Короткая книга о Константине Сомове - страница 5

стр.

Мстислав Добужинский с некоторым недоумением констатировал, что у Сомова, постоянно возвращающегося мыслью к необходимости работать с натуры, «рисунки „от себя“… получались гораздо „убедительнее“, чем с натуры. Она его как бы лишала уверенности, точно он робел». Иногда это и вправду выглядит как композиционная робость — словно позирующий, растянутый по авансцене строй деревьев, панорама, чья горизонтальность подчеркнута линией моста или балюстрады, «школьные» схождения декораций в центральную точку. Если признать, что, в отличие от целеустремленной вертикали, горизонталь репрезентативно-пассивна, сомовские пейзажные развороты, даже чисто натурные, покажутся свидетельством отвлеченной мысли о «правильном» природном строе. Однако в преобладании стелющихся ритмов обнаруживается и некая выраженная авторская воля: не впустить зрителя в глубину, затянуть возможный просвет плотным пятном цвета, кроной дерева или полукругом окаймляющих «заповедную площадку» стволов, «вздыбить» пашню и зеленый склон, уподобив то и другое аппликативным заплаткам на ткани. Собственно, даль не скрыта — туда уходит дорога и течет ручей, — но она как бы нивелирована горизонтальными штрихами («массой запятых», по едкому слову отца художника) или декоративно-насыщенным, отбрасывающим изображение на плоскость цветом. Напротив, ширь панорам декларируется преувеличенной дистанцией между ландшафтными планами или открытым горизонтом вне действия воздушной перспективы: глядящим с террасы дамам или подразумеваемым за рамой зрителям мир предложен для созерцания — чужой мир, не вполне соотнесенный с человеческой оптикой.

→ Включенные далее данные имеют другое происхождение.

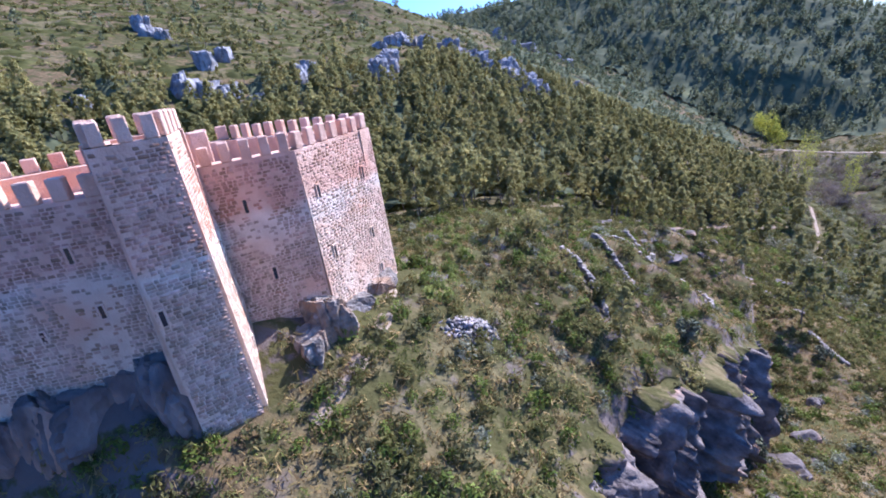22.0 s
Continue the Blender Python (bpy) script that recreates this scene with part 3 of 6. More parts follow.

Действительно, человеческая фигура не является пропорциональным модулем этого пространства — более того, ее присутствие способно породить топологический сбой и вывих ракурса. Самые невинные житейские сюжеты, разыгранные в увиденных сверху парковых уголках, одновременно величественных и интимно-замкнутых («Конфиденции» «Купальщицы», «Поэты», «Семейное счастье»), кажутся — из-за несоотнесенности масштабов — подсмотренными исподтишка; чудятся здесь вуайеристские ситуации в духе гораздо более позднего «Осмеянного поцелуя» или даже «Книги маркизы». Природный космос выглядит напрасно и назойливо потревоженным людским копошением, неуместной сценой для мелочной обыденности и мелочных страстей. И оттого, что в изображении людей есть пристальная детализация, которой вовсе нет в трактовке ландшафтов (в «Конфиденциях» растительность написана широко и пастозно, в прочих — более сплавленно), эти фрагменты-«миниатюры» еще более дребезжат в общем звучании «ораторий».

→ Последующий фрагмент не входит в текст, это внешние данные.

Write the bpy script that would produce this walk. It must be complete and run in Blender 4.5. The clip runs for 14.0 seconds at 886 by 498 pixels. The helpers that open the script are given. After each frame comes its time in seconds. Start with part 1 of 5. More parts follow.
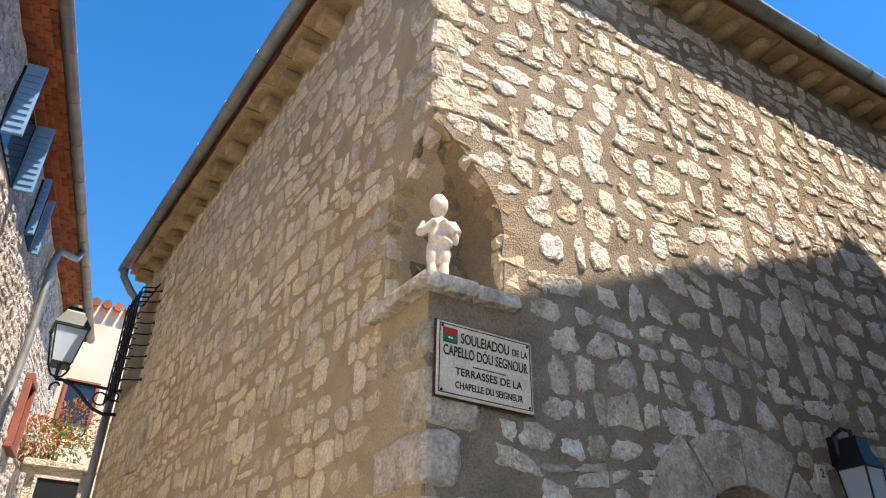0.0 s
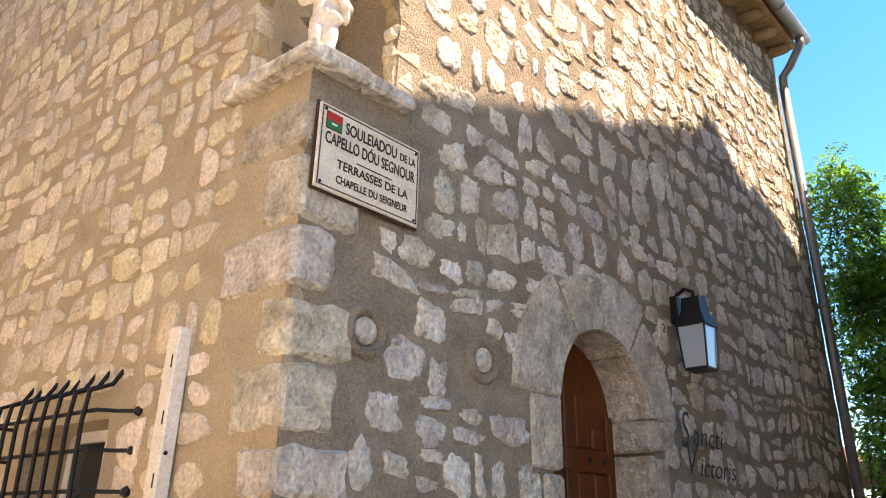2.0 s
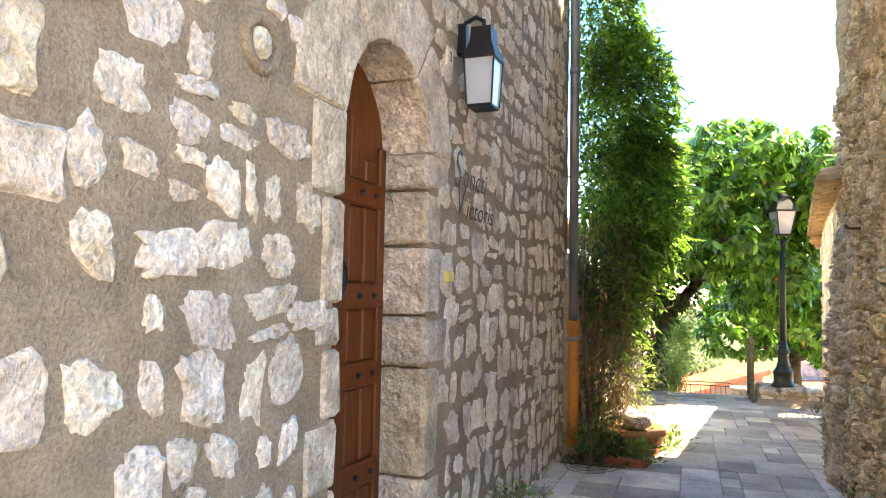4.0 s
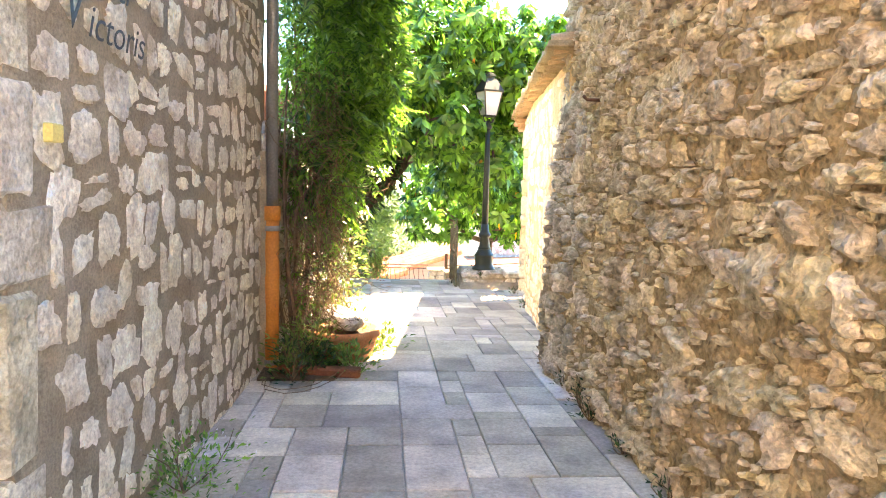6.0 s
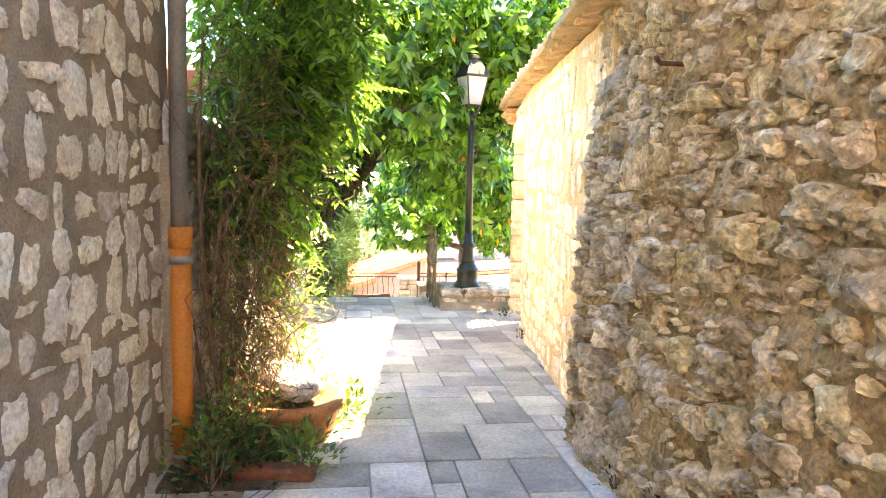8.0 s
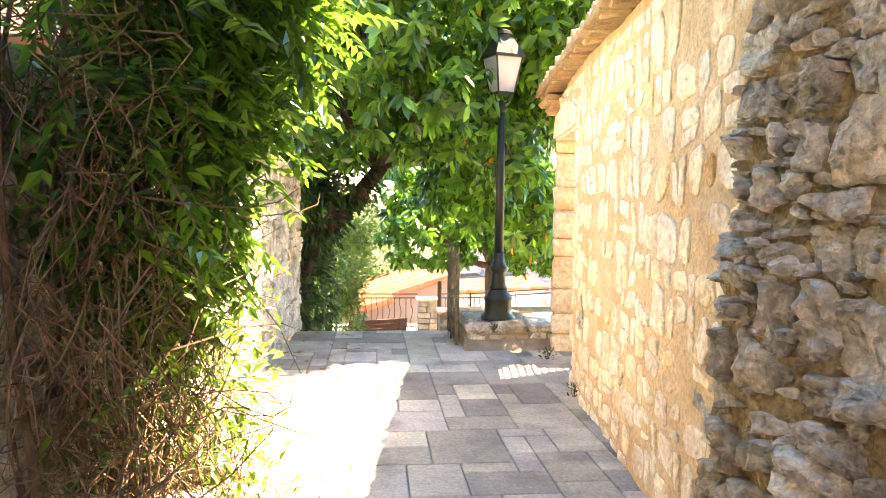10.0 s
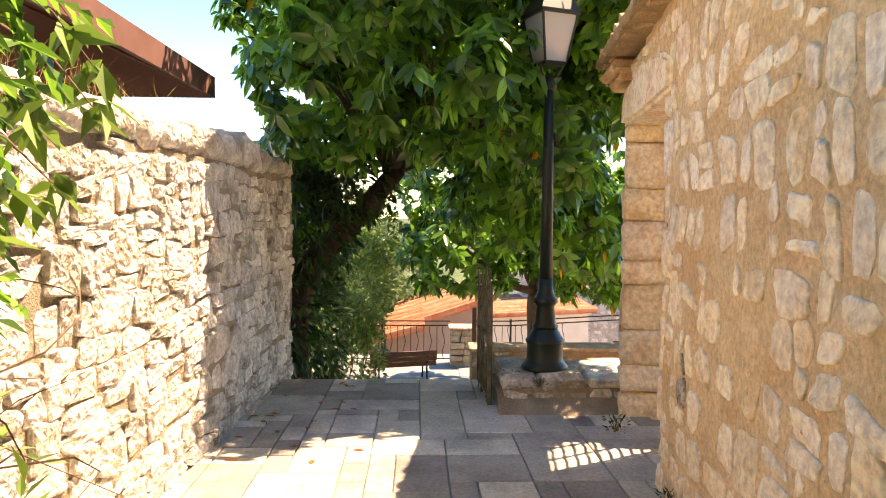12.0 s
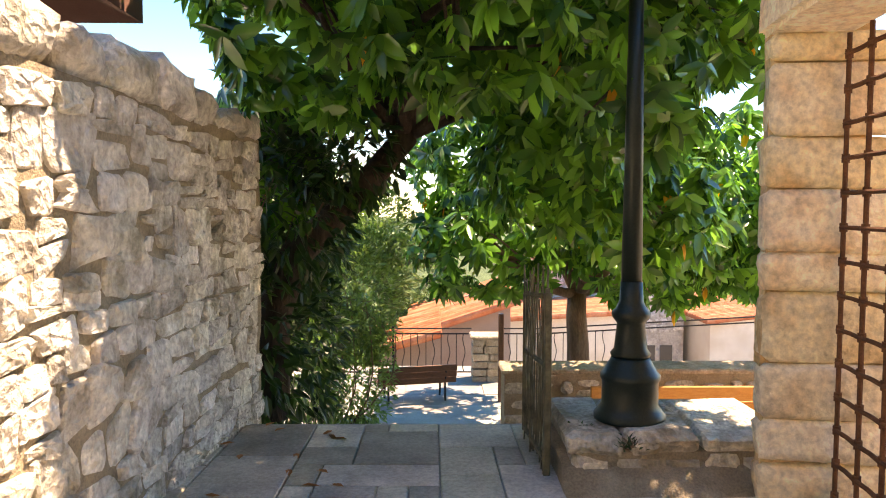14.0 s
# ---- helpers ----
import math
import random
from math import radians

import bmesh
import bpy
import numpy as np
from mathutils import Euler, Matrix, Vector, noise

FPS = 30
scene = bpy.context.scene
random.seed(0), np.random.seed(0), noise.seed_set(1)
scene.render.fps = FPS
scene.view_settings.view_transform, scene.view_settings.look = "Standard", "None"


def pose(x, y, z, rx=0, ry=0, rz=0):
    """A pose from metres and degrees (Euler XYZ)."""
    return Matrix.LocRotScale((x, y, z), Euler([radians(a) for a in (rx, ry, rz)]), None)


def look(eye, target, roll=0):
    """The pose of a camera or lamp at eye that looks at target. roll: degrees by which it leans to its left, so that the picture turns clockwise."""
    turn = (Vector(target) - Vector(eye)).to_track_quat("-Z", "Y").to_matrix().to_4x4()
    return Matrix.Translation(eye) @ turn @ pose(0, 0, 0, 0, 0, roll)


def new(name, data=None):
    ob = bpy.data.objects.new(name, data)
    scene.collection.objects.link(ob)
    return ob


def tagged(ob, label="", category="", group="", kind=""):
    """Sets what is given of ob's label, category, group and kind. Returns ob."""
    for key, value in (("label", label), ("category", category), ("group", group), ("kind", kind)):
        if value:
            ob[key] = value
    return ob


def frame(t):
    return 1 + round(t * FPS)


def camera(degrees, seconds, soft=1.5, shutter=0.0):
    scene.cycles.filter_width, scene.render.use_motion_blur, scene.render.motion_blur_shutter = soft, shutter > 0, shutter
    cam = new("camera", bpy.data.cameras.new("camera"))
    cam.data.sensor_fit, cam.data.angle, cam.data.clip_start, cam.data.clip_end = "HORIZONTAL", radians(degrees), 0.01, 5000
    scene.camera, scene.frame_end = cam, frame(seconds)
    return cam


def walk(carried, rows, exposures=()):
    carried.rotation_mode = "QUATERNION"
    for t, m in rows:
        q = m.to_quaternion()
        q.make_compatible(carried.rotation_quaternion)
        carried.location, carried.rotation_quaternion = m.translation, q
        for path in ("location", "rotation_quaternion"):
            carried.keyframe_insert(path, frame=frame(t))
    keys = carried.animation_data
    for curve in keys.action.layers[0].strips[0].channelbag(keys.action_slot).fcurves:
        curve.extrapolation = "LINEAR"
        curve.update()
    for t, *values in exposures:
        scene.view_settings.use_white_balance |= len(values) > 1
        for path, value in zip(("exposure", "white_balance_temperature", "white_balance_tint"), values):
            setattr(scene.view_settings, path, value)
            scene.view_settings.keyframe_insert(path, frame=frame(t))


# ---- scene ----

Пространство, скомпрометированное «человеческим», вынуждает на соглядатайство. Оно не только не приемлет героев — оно, в сущности, отторгает и зрителей, фиксируя их взгляд на передней плоскости, у воображаемой линии рампы. Личный страх глубины уже в самых ранних портретах — вполне «репинской» реалистической линии — заставляет Сомова расположить позирующую Наталью Обер перед замыкающим возможный простор «занавесом» из ярких лоскутов сохнущего белья, а за спиной отца установить зеркало, обращающее вспять пространственную динамику (мотив зеркала встретится в его искусстве еще не раз). И в немногочисленных интерьерах — вроде бы идиллических по мотиву — тем не менее живет драма невозможности визуального прорыва, прыжка — через балкон и детскую — в манящий сад. Даль все равно предстает выгородкой, перспектива неглубока и замкнута, и фигуры, смотрящие в нашу сторону (из зеркала, от порога — границы между средой внешней и средой внутренней), снова разворачивают движение, не позволяя ему продлиться.

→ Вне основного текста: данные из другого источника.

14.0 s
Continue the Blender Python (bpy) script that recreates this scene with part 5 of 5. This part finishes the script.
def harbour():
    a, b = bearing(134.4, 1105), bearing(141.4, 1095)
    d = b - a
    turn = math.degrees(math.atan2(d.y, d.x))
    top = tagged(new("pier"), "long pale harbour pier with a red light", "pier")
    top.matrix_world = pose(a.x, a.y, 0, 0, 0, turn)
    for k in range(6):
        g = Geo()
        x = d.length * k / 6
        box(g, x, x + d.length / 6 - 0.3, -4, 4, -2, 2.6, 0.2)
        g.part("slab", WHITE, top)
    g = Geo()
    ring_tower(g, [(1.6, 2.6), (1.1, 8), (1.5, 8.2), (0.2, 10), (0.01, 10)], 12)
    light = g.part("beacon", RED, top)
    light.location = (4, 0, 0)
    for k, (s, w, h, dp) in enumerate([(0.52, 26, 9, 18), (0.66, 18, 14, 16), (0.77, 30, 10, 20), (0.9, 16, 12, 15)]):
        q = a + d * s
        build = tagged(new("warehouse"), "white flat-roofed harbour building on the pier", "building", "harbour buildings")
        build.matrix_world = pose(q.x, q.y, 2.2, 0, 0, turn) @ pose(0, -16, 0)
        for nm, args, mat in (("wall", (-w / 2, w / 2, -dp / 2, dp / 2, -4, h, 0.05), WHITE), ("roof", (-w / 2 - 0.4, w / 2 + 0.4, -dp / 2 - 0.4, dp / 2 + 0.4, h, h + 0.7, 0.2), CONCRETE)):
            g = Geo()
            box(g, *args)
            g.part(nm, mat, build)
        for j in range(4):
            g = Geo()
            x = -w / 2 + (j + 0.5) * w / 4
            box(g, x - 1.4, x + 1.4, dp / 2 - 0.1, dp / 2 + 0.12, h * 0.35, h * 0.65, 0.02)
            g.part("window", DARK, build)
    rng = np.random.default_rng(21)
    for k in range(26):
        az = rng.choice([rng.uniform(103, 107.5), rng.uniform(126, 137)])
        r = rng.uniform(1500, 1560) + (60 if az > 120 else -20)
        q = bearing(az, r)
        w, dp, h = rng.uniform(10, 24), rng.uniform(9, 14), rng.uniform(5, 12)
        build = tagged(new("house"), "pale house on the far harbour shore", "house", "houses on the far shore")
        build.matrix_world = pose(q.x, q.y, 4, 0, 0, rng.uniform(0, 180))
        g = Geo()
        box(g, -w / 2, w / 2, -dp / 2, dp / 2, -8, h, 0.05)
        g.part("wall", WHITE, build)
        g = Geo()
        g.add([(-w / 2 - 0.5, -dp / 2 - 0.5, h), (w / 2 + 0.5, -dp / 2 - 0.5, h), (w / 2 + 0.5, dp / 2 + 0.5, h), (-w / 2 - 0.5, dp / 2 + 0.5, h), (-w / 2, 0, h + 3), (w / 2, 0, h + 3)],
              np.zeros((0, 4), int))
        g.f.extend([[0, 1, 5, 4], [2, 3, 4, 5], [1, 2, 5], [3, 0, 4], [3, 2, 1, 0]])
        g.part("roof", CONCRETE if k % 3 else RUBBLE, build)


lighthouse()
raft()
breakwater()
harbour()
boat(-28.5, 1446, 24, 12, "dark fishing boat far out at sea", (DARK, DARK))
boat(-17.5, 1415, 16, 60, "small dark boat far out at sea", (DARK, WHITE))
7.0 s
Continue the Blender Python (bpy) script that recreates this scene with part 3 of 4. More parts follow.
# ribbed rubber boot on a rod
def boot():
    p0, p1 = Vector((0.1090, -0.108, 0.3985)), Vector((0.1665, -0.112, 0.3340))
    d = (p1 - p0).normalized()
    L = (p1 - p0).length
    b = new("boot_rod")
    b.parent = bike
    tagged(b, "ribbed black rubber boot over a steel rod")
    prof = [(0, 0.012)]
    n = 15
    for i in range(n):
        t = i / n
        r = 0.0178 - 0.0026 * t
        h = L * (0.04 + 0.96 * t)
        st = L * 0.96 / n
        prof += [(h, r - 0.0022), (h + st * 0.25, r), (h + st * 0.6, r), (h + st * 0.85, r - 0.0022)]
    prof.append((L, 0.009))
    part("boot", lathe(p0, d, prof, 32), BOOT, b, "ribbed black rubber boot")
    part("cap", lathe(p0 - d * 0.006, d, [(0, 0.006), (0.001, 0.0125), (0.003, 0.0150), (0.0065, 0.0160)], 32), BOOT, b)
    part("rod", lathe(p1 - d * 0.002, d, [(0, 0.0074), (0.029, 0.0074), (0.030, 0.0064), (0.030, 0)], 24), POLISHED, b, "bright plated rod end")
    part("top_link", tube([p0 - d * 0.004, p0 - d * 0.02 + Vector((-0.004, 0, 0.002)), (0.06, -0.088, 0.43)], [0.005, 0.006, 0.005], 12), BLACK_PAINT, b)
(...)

В этой пространственной заторможенности и в этих оптических диссонансах присутствует некое сознание утраты человеком своего места — сознание, безусловно, важное для рубежа веков, но еще и индивидуально существенное для Сомова (и проявившееся в его позднем творчестве — когда потеря гнезда сделалась ко всему прочему и биографическим фактом, — пожалуй, еще острее, нежели в раннем). Томительная неопределенность местопребывания вызвала к жизни жанр «ретроспективных портретов»: с них, собственно, началась сомовская слава.